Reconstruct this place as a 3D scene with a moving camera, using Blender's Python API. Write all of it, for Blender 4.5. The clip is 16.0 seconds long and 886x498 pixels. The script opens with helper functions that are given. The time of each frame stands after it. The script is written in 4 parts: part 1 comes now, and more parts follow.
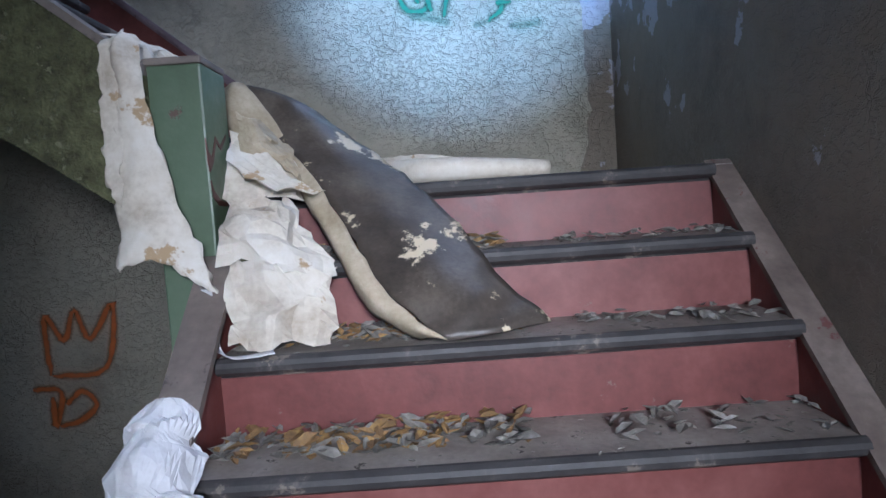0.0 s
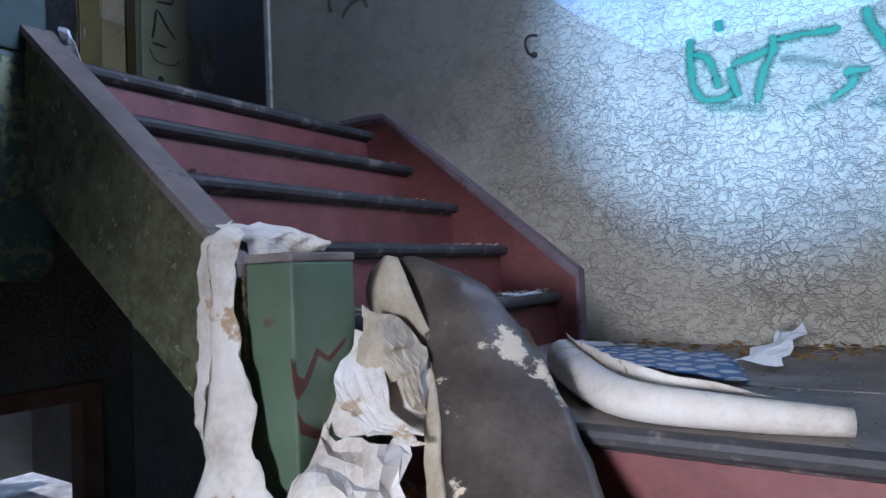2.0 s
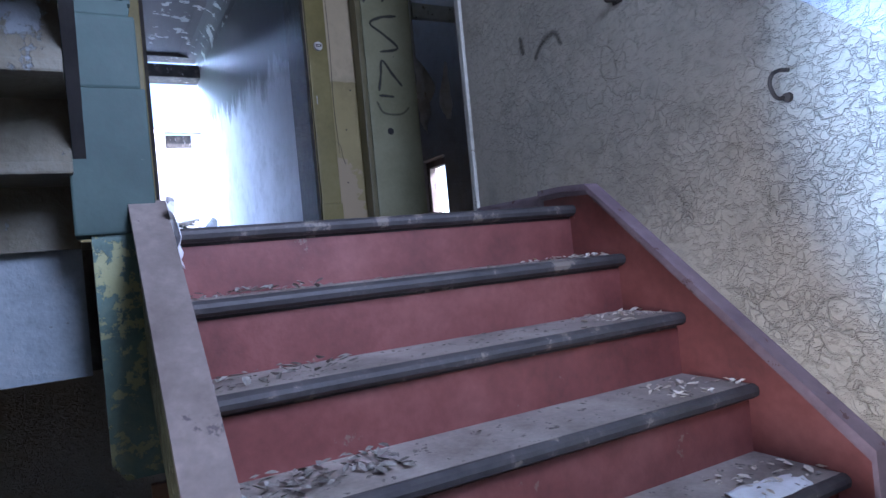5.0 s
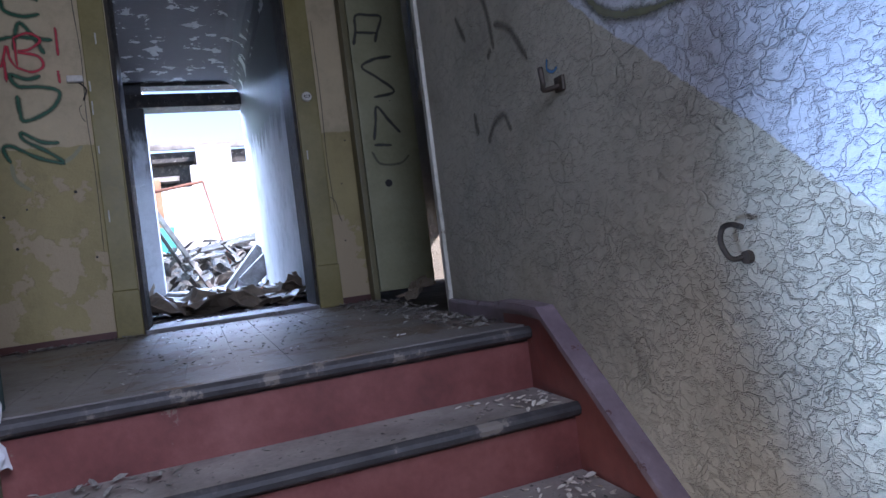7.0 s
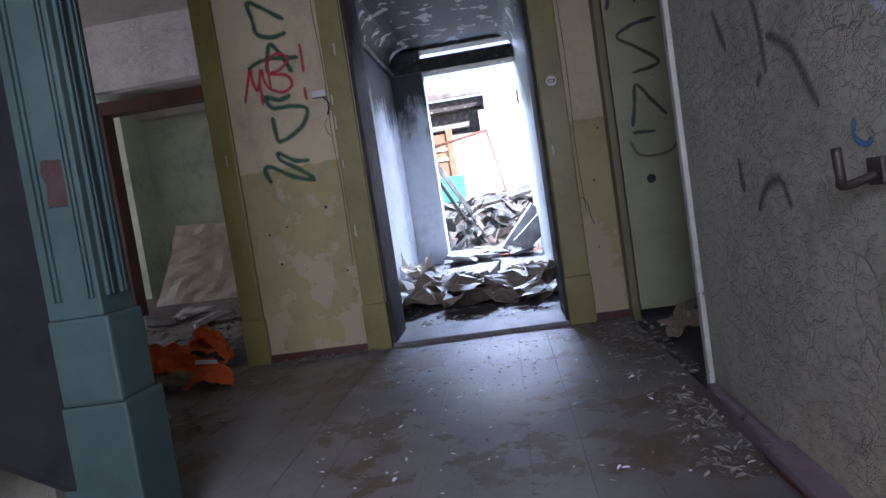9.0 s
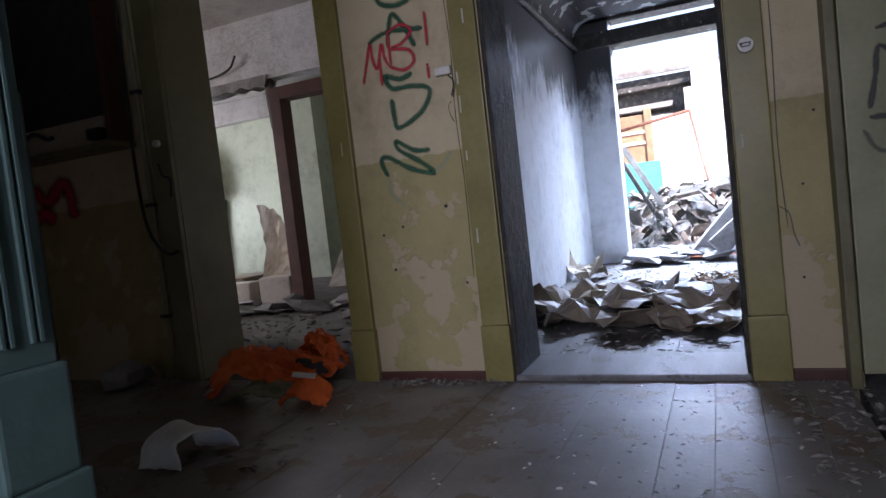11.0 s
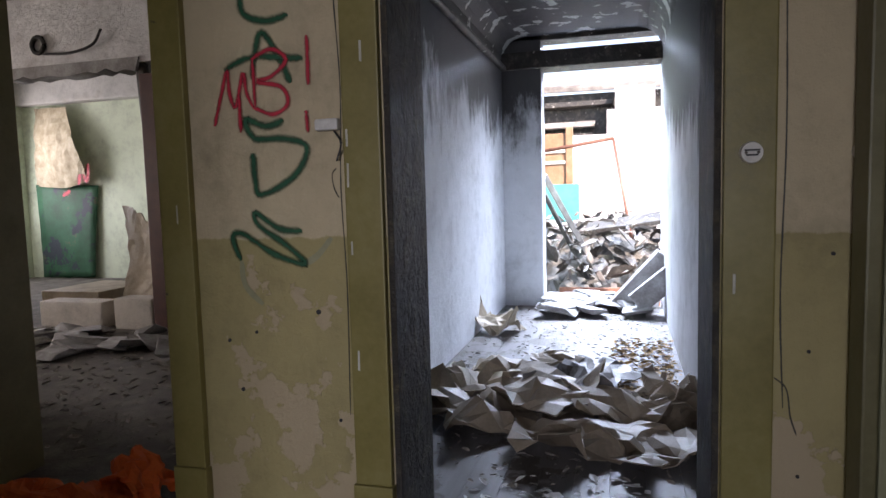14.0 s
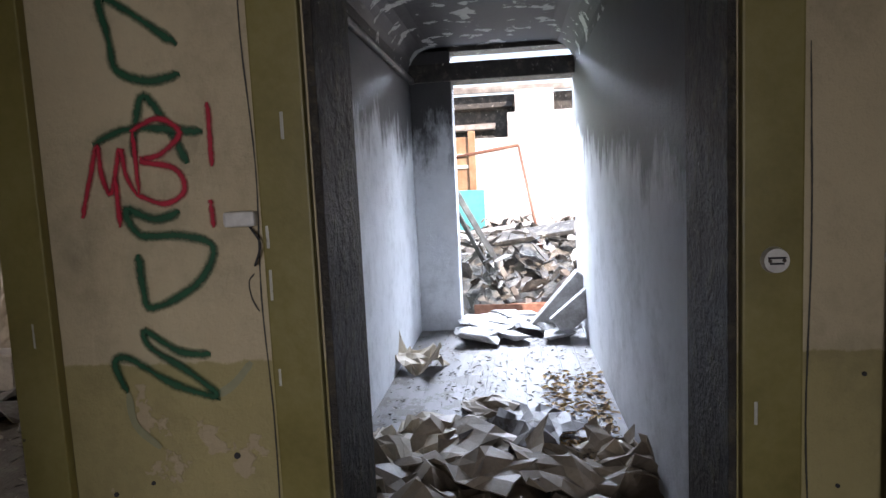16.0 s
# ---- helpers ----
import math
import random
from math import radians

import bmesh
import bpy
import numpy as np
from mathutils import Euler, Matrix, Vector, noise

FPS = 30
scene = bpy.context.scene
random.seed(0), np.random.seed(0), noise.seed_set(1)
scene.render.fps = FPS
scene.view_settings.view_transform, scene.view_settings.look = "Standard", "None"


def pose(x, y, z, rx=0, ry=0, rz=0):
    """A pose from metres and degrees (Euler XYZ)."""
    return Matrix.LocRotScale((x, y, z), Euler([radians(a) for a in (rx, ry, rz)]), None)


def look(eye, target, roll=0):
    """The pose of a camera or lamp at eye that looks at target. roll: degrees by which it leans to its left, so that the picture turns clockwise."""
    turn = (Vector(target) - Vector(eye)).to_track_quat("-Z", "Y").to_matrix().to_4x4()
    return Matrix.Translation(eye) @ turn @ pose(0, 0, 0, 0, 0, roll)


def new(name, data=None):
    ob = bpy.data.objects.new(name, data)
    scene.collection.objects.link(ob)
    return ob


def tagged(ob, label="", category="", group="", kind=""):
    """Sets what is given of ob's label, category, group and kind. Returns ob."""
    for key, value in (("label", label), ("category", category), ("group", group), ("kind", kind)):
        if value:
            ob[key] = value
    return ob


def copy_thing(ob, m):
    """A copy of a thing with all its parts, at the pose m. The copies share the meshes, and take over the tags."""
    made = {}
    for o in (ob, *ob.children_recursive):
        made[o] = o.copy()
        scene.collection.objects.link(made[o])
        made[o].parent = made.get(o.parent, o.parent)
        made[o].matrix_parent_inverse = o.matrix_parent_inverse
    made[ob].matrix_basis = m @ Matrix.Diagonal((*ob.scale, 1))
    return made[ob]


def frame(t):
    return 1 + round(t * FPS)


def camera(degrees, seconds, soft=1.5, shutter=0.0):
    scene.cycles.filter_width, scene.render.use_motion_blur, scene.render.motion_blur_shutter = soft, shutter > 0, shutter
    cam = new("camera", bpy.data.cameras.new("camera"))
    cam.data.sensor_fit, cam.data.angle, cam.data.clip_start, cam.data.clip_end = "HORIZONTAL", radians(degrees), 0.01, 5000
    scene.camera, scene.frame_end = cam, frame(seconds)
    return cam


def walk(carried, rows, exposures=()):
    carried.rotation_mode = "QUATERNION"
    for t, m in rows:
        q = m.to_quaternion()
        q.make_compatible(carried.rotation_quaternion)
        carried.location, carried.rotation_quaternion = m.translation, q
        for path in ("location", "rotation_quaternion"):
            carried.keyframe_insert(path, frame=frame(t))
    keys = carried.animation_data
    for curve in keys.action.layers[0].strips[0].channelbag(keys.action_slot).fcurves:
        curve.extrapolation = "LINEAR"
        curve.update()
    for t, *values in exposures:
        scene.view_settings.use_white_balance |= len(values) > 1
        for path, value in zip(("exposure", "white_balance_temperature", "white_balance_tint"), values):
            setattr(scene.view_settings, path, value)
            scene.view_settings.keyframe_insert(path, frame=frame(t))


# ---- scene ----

* _SET EXERCISE_:
Return nothing except the number of lines that include the string "target".

* _ANSWER TO THE TASK_:
3